What are the central bankers to do?  A good place to start is intellectual realism about how genuinely cloudy the economic future is.  As an ancient Roman concluded, “Res hominum tanta caligine volvi.” (“Human affairs are surrounded by so much fog!”) 

Sticking to the Assigned Mission 

Also in his Stanford speech, Chairman Powell cited two well-known goals assigned by Congress to the Fed: maximum employment and stable prices.

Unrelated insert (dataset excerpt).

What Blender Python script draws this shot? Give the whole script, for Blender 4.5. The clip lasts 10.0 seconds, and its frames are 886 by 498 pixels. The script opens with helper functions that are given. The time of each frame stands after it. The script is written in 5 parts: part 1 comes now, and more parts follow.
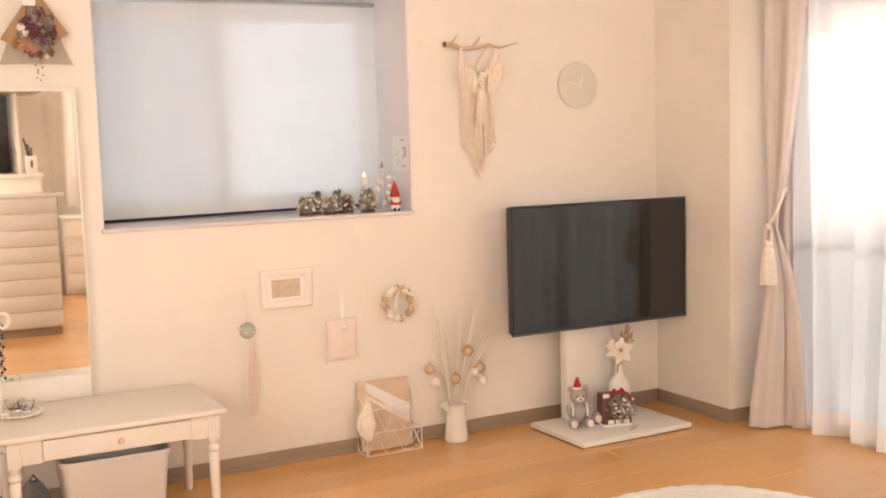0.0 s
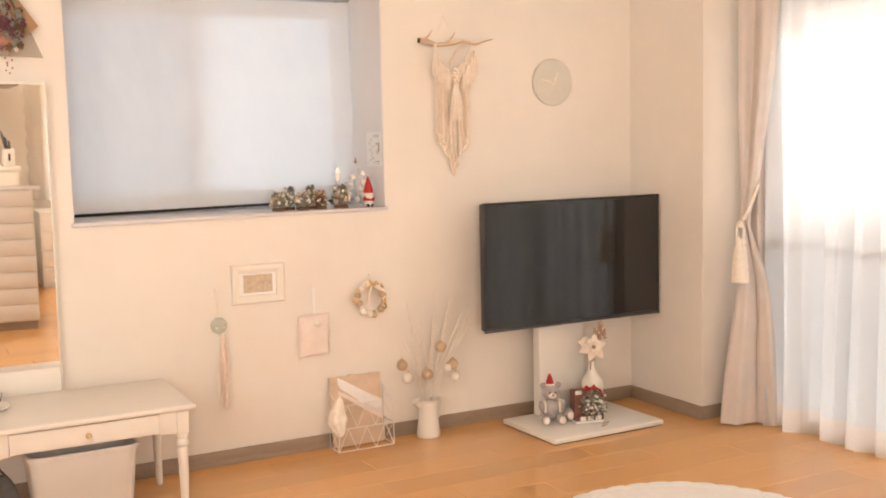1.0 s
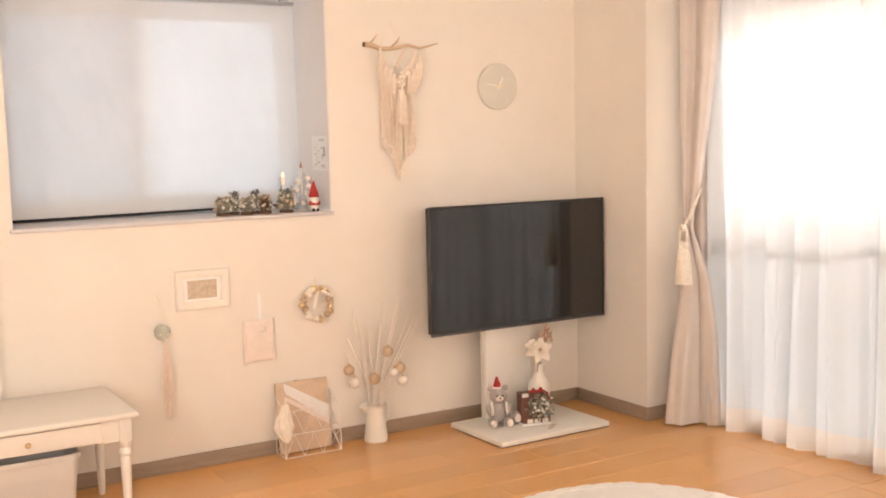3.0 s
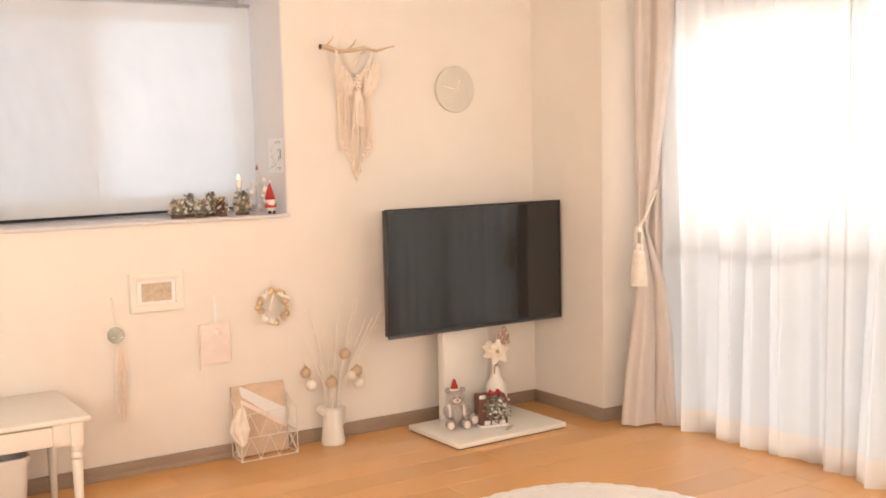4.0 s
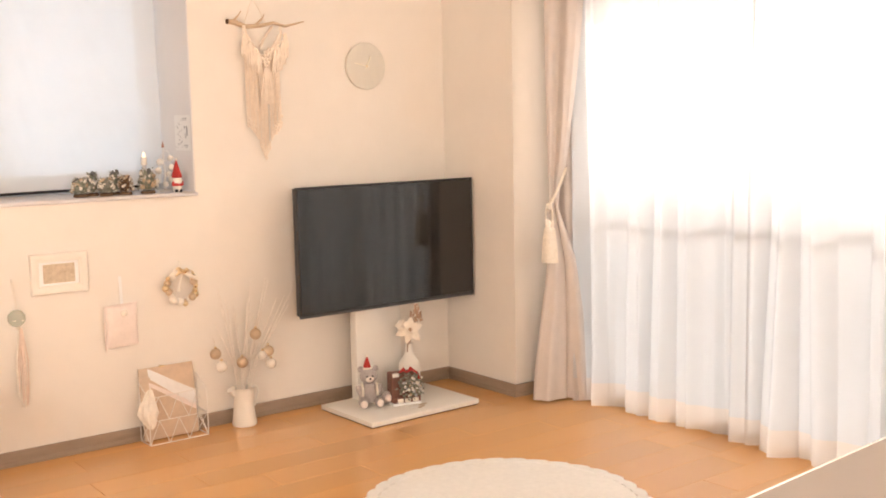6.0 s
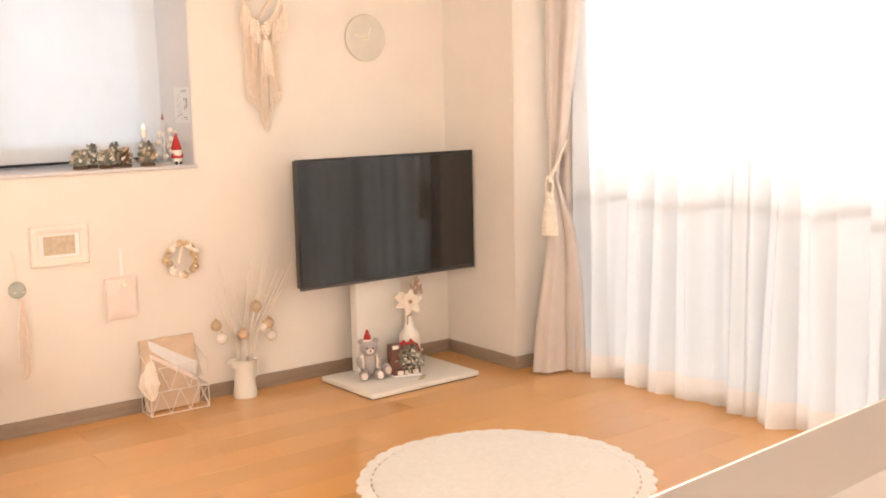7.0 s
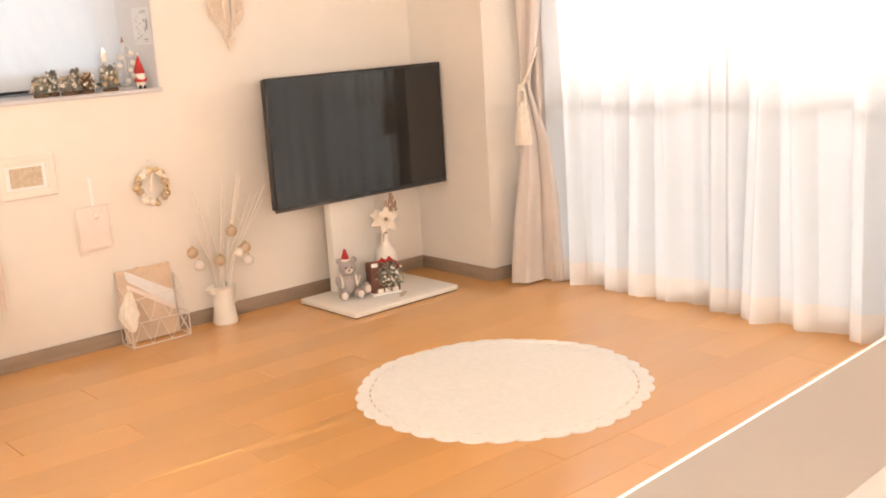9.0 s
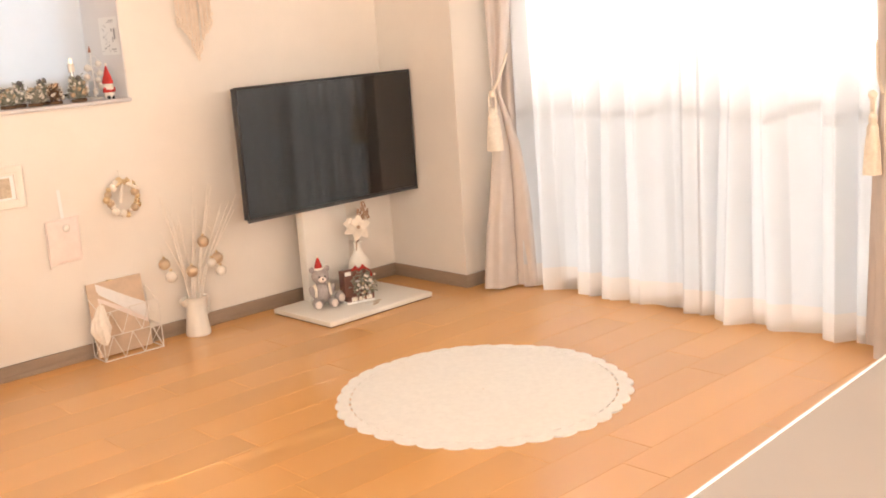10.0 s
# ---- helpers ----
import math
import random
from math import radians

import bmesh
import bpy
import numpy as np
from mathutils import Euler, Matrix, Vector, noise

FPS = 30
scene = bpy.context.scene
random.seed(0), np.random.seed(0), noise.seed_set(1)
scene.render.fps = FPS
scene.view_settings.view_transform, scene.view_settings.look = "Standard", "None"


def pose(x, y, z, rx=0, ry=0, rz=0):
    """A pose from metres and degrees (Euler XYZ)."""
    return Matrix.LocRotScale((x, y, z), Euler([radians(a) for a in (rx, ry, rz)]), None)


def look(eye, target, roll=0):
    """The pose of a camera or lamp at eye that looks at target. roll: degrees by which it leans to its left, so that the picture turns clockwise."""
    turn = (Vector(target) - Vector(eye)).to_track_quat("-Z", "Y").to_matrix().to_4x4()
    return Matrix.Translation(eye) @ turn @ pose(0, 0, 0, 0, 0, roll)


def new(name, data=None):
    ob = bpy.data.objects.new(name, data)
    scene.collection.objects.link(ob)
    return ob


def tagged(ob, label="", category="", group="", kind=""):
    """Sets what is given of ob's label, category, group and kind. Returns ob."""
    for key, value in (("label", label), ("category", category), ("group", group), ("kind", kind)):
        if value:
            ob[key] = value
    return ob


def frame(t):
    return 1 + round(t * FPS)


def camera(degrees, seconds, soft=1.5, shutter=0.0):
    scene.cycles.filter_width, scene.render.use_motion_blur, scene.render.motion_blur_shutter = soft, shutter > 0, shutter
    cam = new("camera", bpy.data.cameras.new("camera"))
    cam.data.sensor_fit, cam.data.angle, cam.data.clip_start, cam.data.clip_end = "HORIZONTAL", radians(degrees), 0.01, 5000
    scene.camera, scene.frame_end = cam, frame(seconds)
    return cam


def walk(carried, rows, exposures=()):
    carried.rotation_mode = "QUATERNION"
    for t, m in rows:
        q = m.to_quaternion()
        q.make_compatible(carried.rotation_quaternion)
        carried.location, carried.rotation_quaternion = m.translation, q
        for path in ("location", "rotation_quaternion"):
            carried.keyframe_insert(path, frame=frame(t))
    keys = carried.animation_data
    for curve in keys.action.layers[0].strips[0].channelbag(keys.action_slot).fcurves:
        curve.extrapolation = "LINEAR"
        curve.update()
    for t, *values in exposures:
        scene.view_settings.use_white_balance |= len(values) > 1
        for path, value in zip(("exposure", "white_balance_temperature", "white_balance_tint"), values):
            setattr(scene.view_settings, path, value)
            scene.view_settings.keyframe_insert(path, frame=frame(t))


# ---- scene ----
cam = camera(45.3, 10.0, soft=1.8)
PATH = [
    (0, (-3.329, -4.146, 1.305), (-2.415, -2.378, 1.108), -1.7),
    (0.5, (-3.29, -4.176, 1.298), (-2.366, -2.413, 1.1), -1.5),
    (1, (-3.281, -4.173, 1.304), (-2.344, -2.418, 1.099), -1.3),
    (1.5, (-3.285, -4.172, 1.308), (-2.331, -2.426, 1.108), -1.4),
    (2, (-3.28, -4.172, 1.308), (-2.306, -2.437, 1.103), -1.3),
    (2.5, (-3.279, -4.17, 1.311), (-2.278, -2.451, 1.106), -1.4),
    (4, (-3.241, -4.206, 1.294), (-2.165, -2.531, 1.101), -1.3),
    (4.5, (-3.261, -4.176, 1.305), (-2.135, -2.535, 1.109), -1.5),
    (5, (-3.216, -4.211, 1.28), (-2.068, -2.585, 1.079), -1.4),
    (5.5, (-3.226, -4.196, 1.292), (-2.031, -2.607, 1.071), -1.0),
    (7, (-3.216, -4.209, 1.285), (-2.02, -2.631, 0.999), -1.2),
    (7.5, (-3.219, -4.174, 1.279), (-2.048, -2.594, 0.922), -1.4),
    (8, (-3.255, -4.137, 1.266), (-2.038, -2.598, 0.877), -1.9),
    (8.5, (-3.296, -4.099, 1.266), (-2.07, -2.574, 0.851), -3.2),
    (9, (-3.335, -4.068, 1.245), (-2.067, -2.582, 0.813), -3.5),
    (9.5, (-3.355, -4.049, 1.246), (-2.045, -2.596, 0.828), -3.4),
    (10, (-3.375, -4.026, 1.241), (-2.05, -2.589, 0.82), -4.0),
]
walk(cam, [(t, look(eye, target, roll)) for t, eye, target, roll in PATH],
     exposures=[(0.0, -0.38), (2.5, -0.35), (4.5, -0.25), (5.5, -0.25), (7.5, -0.15), (10.0, -0.15)])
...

Note that the second, as written in the Federal Reserve Act, is exactly as Powell stated: “stable prices” — not “stable inflation,” “low inflation,” “perpetual inflation at 2 percent,” or any other price target except “stable prices.”  Obviously, the Fed has not achieved stable prices.  Should it nevertheless take on additional issues not assigned by Congress? 

Powell answered soundly: No. “We need to continually earn [our] grant of independence,” he said, “by sticking to our knitting.” 

He continued in a paragraph well worth quoting at length: 

        To maintain the public’s trust, we also need to avoid ‘mission creep.’  Our nation faces many challenges, some of which directly or indirectly involve the economy.  Fed policymakers are often pressed to take a position on issues that are arguably relevant to the economy but not within our mandate, such as particular tax and spending policies, immigration policy, and trade policy.  Climate change is another current example.  Policies to address climate change are the business of elected officials and those agencies they have charged with this responsibility.  The Fed has received no such charge. 

Very true, it hasn’t. 

Thus, he said, “We are not, nor do we seek to be, climate policymakers.”  Nor is the Fed, nor should it seek to be, a policymaker for illegal immigration, law enforcement, failing public schools, the bankrupt student loan fiasco, insolvent Social Security and Medicaid programs, or scores of other issues.   

Powell’s general conclusion is excellent: “In short, doing our job well requires that we respect the limits of our mandate.” This is consistent with his sensible 2024 Senate testimony that the Fed cannot create a US central bank digital currency without Congressional authorization. 

But when it comes to controlling Fed mission creep regarding climate change, Powell did leave himself a significant hedge that Congress should think about.  This was: “We do, however, have a narrow role that relates to our responsibilities as a bank supervisor.  The public will expect that the institutions we regulate and supervise will understand and be able to manage the material risks they face, which, over time, are likely to include climate-related risks.” 

How narrow is “narrow”?  Will Fed actions in this respect be mandate-disciplined?  Or under a different Fed leadership, might they swell and create a gap in limits big enough to drive a (presumably electric) truck through?  We know that out-of-control financial regulators can decide to act as legislatures on their own, such as in the notorious Operation Choke Point scandal.  Political actors who cannot get the Congress to approve their notions have discovered that the banking system is indeed a choke point for anybody needing to make financial transactions — that is, everybody.  The most dangerous thing about a central bank digital currency is that the Fed itself could become a monopoly choke point operator, the dark possibilities of which have already been demonstrated in China and Canada. 

Congress should applaud Chairman Powell’s candor on uncertainty and strongly support his principle of operating the Fed within the limits of its mandate.  But as Fed leadership and presidential administrations come and go, Congress should itself define, not leave up to the Fed, what “narrow” expansions of the Fed’s role are authorized, and what is beyond the limits.